_Source data:_
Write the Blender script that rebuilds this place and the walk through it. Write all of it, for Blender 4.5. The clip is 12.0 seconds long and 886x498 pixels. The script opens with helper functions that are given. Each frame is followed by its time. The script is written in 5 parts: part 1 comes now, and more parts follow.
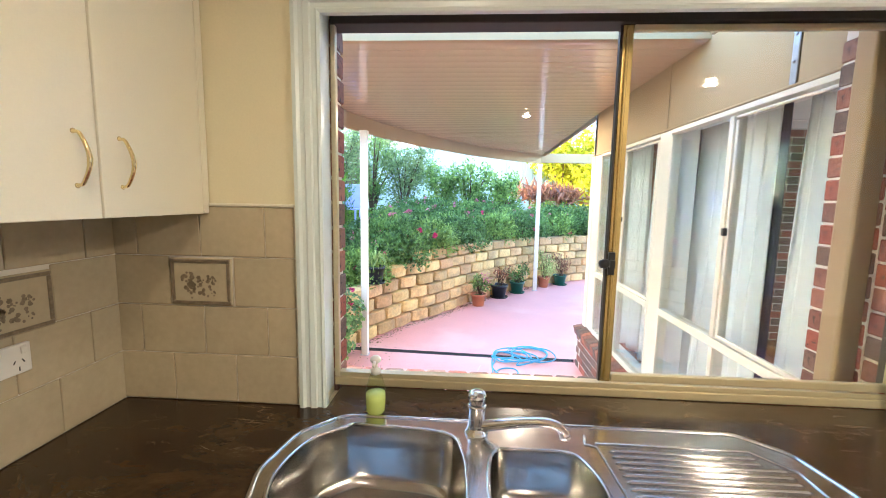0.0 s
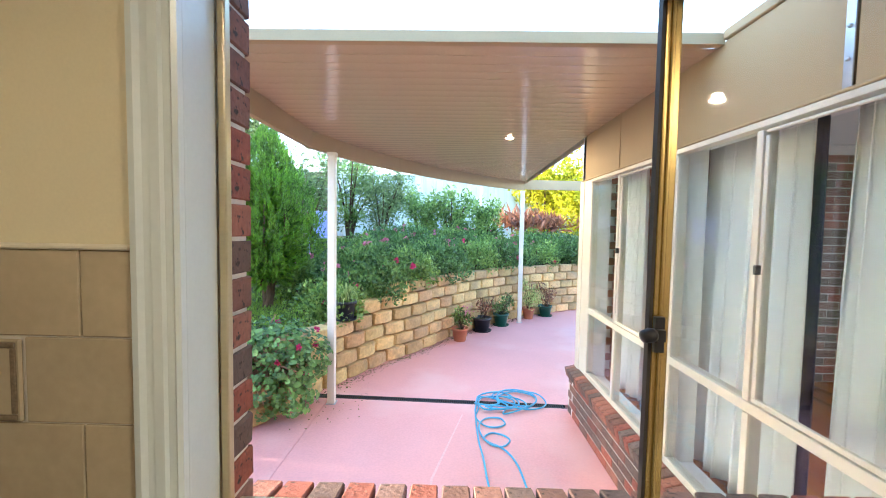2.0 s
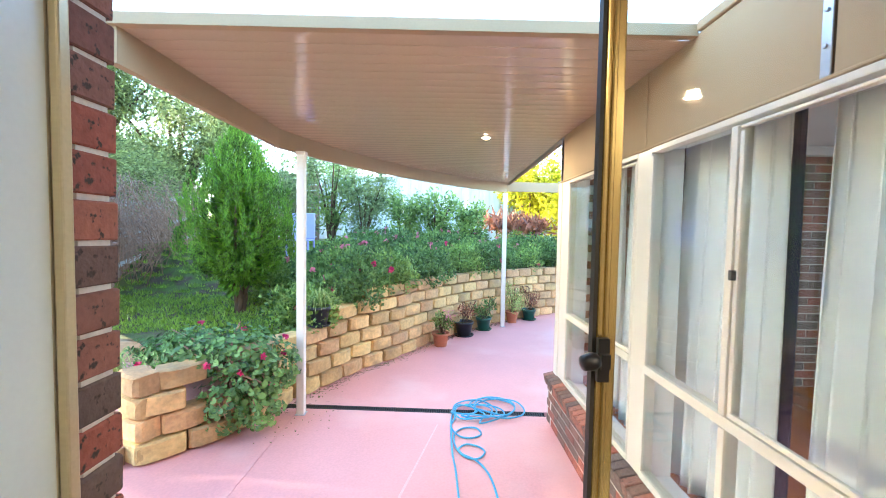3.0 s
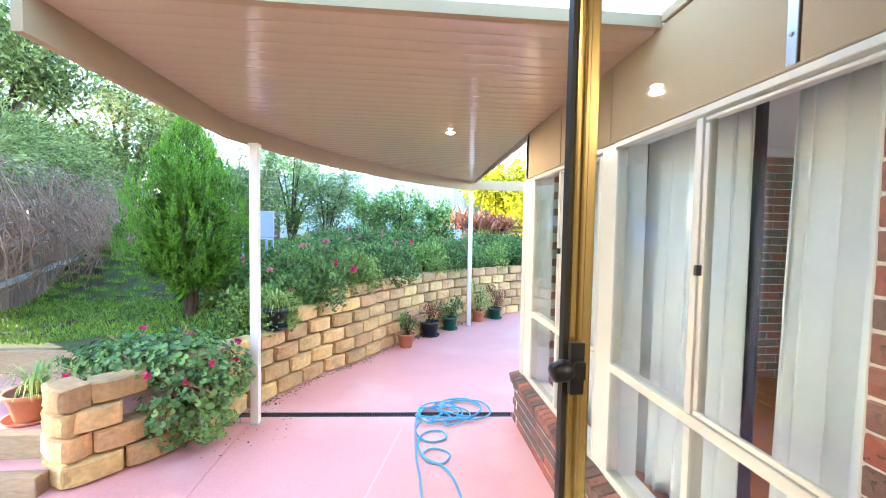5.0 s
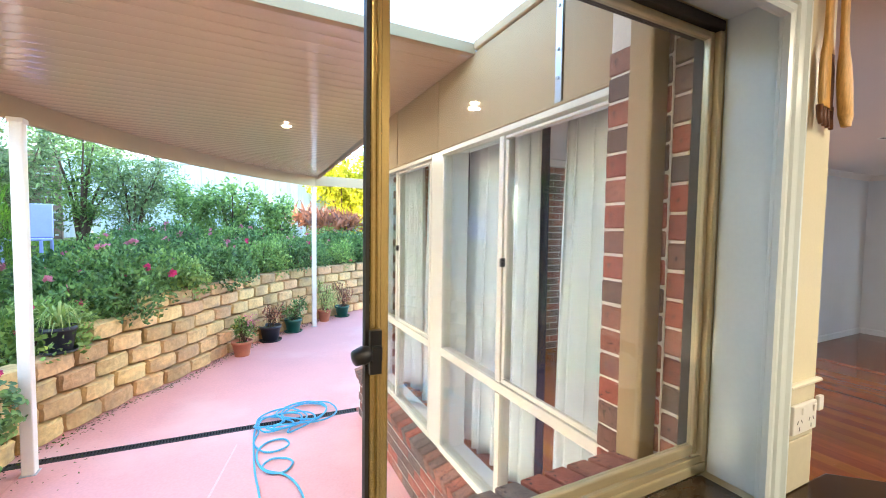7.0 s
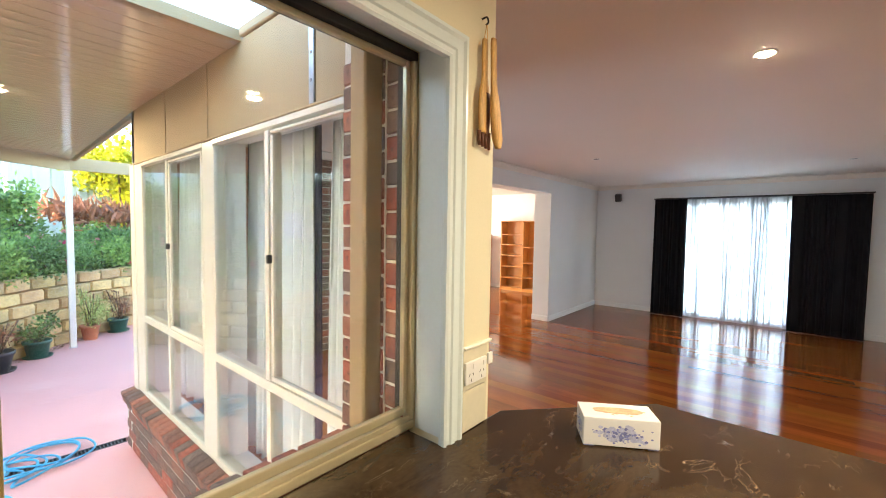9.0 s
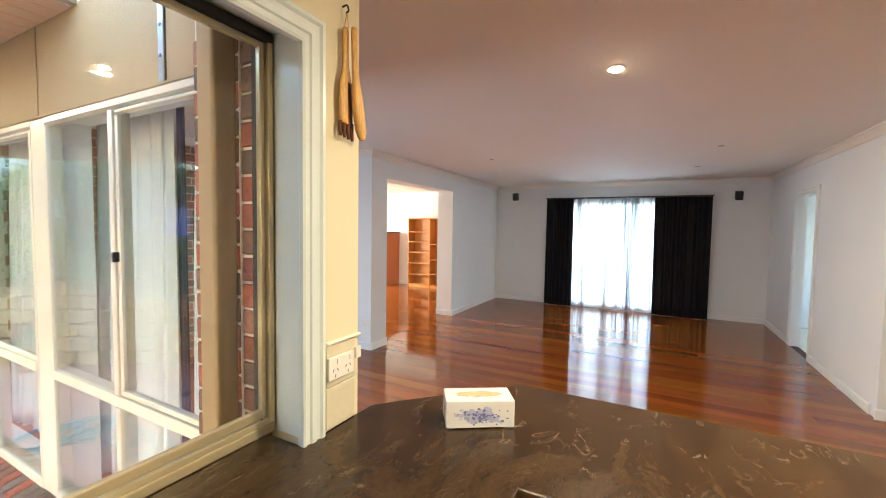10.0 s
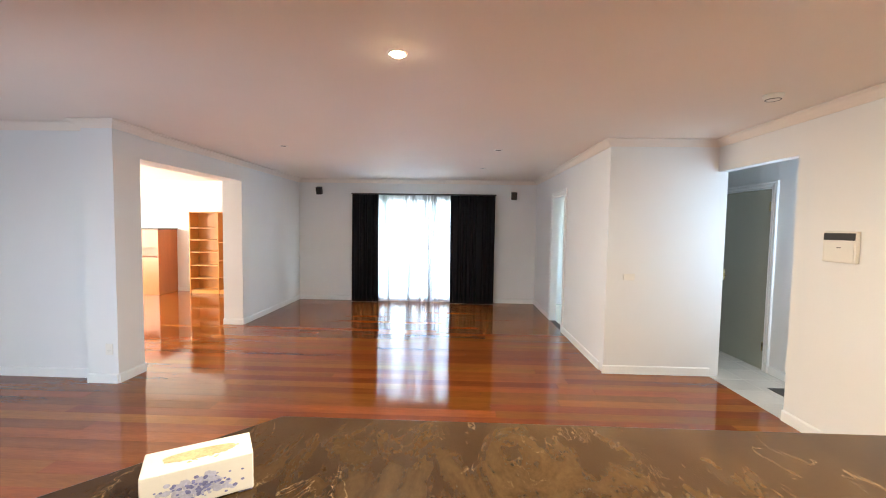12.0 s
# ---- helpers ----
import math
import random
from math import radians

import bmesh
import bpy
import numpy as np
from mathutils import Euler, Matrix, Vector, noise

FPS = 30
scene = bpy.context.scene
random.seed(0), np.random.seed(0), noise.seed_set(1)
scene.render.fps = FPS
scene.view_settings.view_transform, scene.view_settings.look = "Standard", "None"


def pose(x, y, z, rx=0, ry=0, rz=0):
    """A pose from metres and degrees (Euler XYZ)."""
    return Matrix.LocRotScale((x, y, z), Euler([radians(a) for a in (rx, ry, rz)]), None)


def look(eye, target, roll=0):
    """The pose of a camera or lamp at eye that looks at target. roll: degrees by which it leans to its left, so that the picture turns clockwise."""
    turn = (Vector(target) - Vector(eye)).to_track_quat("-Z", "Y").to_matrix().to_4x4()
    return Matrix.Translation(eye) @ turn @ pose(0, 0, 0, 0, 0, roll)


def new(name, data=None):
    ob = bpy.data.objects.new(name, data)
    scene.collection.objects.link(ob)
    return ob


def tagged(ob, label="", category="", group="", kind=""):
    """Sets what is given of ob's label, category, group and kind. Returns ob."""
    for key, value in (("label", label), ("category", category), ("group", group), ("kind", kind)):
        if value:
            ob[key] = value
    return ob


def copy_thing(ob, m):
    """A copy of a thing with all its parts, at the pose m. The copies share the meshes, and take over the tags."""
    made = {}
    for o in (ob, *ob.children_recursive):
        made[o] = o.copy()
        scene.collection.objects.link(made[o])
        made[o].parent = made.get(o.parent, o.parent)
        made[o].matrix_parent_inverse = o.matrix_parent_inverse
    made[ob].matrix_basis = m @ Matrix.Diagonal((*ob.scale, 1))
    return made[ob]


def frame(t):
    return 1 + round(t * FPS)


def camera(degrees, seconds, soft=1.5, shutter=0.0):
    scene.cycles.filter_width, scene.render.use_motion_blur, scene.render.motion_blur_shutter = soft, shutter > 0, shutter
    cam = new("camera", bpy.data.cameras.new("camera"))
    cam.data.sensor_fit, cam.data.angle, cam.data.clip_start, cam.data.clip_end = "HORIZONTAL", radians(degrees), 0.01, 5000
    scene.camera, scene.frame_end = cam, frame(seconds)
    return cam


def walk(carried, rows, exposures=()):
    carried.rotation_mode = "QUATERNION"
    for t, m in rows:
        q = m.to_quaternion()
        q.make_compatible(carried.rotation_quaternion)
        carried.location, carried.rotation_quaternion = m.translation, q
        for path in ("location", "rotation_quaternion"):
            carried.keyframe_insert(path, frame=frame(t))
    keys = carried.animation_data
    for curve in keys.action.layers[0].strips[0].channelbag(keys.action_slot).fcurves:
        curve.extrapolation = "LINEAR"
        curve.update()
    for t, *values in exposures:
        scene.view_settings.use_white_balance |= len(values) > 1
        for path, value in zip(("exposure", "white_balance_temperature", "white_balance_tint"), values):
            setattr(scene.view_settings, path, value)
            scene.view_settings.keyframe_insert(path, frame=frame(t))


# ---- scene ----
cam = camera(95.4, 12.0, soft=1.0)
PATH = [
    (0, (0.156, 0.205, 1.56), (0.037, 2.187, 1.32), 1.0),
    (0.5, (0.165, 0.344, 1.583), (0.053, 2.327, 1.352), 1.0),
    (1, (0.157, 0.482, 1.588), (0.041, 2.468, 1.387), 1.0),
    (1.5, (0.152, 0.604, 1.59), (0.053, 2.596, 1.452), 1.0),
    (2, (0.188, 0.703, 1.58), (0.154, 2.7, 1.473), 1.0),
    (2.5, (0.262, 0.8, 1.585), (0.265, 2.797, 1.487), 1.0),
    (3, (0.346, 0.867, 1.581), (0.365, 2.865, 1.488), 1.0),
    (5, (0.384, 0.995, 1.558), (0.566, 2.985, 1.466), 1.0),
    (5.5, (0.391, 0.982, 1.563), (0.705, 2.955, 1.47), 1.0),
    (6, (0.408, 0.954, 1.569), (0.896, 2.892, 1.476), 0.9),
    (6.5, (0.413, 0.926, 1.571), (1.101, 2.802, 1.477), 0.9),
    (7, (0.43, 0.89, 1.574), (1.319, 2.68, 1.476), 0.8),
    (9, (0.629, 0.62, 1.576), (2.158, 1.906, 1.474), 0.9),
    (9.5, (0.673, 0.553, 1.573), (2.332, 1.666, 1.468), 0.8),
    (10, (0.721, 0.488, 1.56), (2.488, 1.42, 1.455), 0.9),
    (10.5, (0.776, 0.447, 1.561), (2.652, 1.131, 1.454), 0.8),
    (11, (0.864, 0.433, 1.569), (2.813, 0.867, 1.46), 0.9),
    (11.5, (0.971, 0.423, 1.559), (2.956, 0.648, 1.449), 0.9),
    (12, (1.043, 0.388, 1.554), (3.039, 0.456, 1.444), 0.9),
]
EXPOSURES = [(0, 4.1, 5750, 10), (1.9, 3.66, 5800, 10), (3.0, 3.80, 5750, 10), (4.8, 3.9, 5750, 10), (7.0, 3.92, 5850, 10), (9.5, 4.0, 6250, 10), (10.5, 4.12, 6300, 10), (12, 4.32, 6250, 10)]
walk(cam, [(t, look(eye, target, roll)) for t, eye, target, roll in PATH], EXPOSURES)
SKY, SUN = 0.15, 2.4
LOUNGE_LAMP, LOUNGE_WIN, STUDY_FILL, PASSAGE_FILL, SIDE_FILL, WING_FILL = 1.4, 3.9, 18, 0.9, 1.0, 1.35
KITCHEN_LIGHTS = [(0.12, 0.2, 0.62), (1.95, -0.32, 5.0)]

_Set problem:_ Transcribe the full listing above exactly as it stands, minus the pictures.

_Result of the exercise:_
Write the Blender script that rebuilds this place and the walk through it. Write all of it, for Blender 4.5. The clip is 12.0 seconds long and 886x498 pixels. The script opens with helper functions that are given. Each frame is followed by its time. The script is written in 5 parts: part 1 comes now, and more parts follow.
0.0 s
2.0 s
3.0 s
5.0 s
7.0 s
9.0 s
10.0 s
12.0 s
# ---- helpers ----
import math
import random
from math import radians

import bmesh
import bpy
import numpy as np
from mathutils import Euler, Matrix, Vector, noise

FPS = 30
scene = bpy.context.scene
random.seed(0), np.random.seed(0), noise.seed_set(1)
scene.render.fps = FPS
scene.view_settings.view_transform, scene.view_settings.look = "Standard", "None"


def pose(x, y, z, rx=0, ry=0, rz=0):
    """A pose from metres and degrees (Euler XYZ)."""
    return Matrix.LocRotScale((x, y, z), Euler([radians(a) for a in (rx, ry, rz)]), None)


def look(eye, target, roll=0):
    """The pose of a camera or lamp at eye that looks at target. roll: degrees by which it leans to its left, so that the picture turns clockwise."""
    turn = (Vector(target) - Vector(eye)).to_track_quat("-Z", "Y").to_matrix().to_4x4()
    return Matrix.Translation(eye) @ turn @ pose(0, 0, 0, 0, 0, roll)


def new(name, data=None):
    ob = bpy.data.objects.new(name, data)
    scene.collection.objects.link(ob)
    return ob


def tagged(ob, label="", category="", group="", kind=""):
    """Sets what is given of ob's label, category, group and kind. Returns ob."""
    for key, value in (("label", label), ("category", category), ("group", group), ("kind", kind)):
        if value:
            ob[key] = value
    return ob


def copy_thing(ob, m):
    """A copy of a thing with all its parts, at the pose m. The copies share the meshes, and take over the tags."""
    made = {}
    for o in (ob, *ob.children_recursive):
        made[o] = o.copy()
        scene.collection.objects.link(made[o])
        made[o].parent = made.get(o.parent, o.parent)
        made[o].matrix_parent_inverse = o.matrix_parent_inverse
    made[ob].matrix_basis = m @ Matrix.Diagonal((*ob.scale, 1))
    return made[ob]


def frame(t):
    return 1 + round(t * FPS)


def camera(degrees, seconds, soft=1.5, shutter=0.0):
    scene.cycles.filter_width, scene.render.use_motion_blur, scene.render.motion_blur_shutter = soft, shutter > 0, shutter
    cam = new("camera", bpy.data.cameras.new("camera"))
    cam.data.sensor_fit, cam.data.angle, cam.data.clip_start, cam.data.clip_end = "HORIZONTAL", radians(degrees), 0.01, 5000
    scene.camera, scene.frame_end = cam, frame(seconds)
    return cam


def walk(carried, rows, exposures=()):
    carried.rotation_mode = "QUATERNION"
    for t, m in rows:
        q = m.to_quaternion()
        q.make_compatible(carried.rotation_quaternion)
        carried.location, carried.rotation_quaternion = m.translation, q
        for path in ("location", "rotation_quaternion"):
            carried.keyframe_insert(path, frame=frame(t))
    keys = carried.animation_data
    for curve in keys.action.layers[0].strips[0].channelbag(keys.action_slot).fcurves:
        curve.extrapolation = "LINEAR"
        curve.update()
    for t, *values in exposures:
        scene.view_settings.use_white_balance |= len(values) > 1
        for path, value in zip(("exposure", "white_balance_temperature", "white_balance_tint"), values):
            setattr(scene.view_settings, path, value)
            scene.view_settings.keyframe_insert(path, frame=frame(t))


# ---- scene ----
cam = camera(95.4, 12.0, soft=1.0)
PATH = [
    (0, (0.156, 0.205, 1.56), (0.037, 2.187, 1.32), 1.0),
    (0.5, (0.165, 0.344, 1.583), (0.053, 2.327, 1.352), 1.0),
    (1, (0.157, 0.482, 1.588), (0.041, 2.468, 1.387), 1.0),
    (1.5, (0.152, 0.604, 1.59), (0.053, 2.596, 1.452), 1.0),
    (2, (0.188, 0.703, 1.58), (0.154, 2.7, 1.473), 1.0),
    (2.5, (0.262, 0.8, 1.585), (0.265, 2.797, 1.487), 1.0),
    (3, (0.346, 0.867, 1.581), (0.365, 2.865, 1.488), 1.0),
    (5, (0.384, 0.995, 1.558), (0.566, 2.985, 1.466), 1.0),
    (5.5, (0.391, 0.982, 1.563), (0.705, 2.955, 1.47), 1.0),
    (6, (0.408, 0.954, 1.569), (0.896, 2.892, 1.476), 0.9),
    (6.5, (0.413, 0.926, 1.571), (1.101, 2.802, 1.477), 0.9),
    (7, (0.43, 0.89, 1.574), (1.319, 2.68, 1.476), 0.8),
    (9, (0.629, 0.62, 1.576), (2.158, 1.906, 1.474), 0.9),
    (9.5, (0.673, 0.553, 1.573), (2.332, 1.666, 1.468), 0.8),
    (10, (0.721, 0.488, 1.56), (2.488, 1.42, 1.455), 0.9),
    (10.5, (0.776, 0.447, 1.561), (2.652, 1.131, 1.454), 0.8),
    (11, (0.864, 0.433, 1.569), (2.813, 0.867, 1.46), 0.9),
    (11.5, (0.971, 0.423, 1.559), (2.956, 0.648, 1.449), 0.9),
    (12, (1.043, 0.388, 1.554), (3.039, 0.456, 1.444), 0.9),
]
EXPOSURES = [(0, 4.1, 5750, 10), (1.9, 3.66, 5800, 10), (3.0, 3.80, 5750, 10), (4.8, 3.9, 5750, 10), (7.0, 3.92, 5850, 10), (9.5, 4.0, 6250, 10), (10.5, 4.12, 6300, 10), (12, 4.32, 6250, 10)]
walk(cam, [(t, look(eye, target, roll)) for t, eye, target, roll in PATH], EXPOSURES)
SKY, SUN = 0.15, 2.4
LOUNGE_LAMP, LOUNGE_WIN, STUDY_FILL, PASSAGE_FILL, SIDE_FILL, WING_FILL = 1.4, 3.9, 18, 0.9, 1.0, 1.35
KITCHEN_LIGHTS = [(0.12, 0.2, 0.62), (1.95, -0.32, 5.0)]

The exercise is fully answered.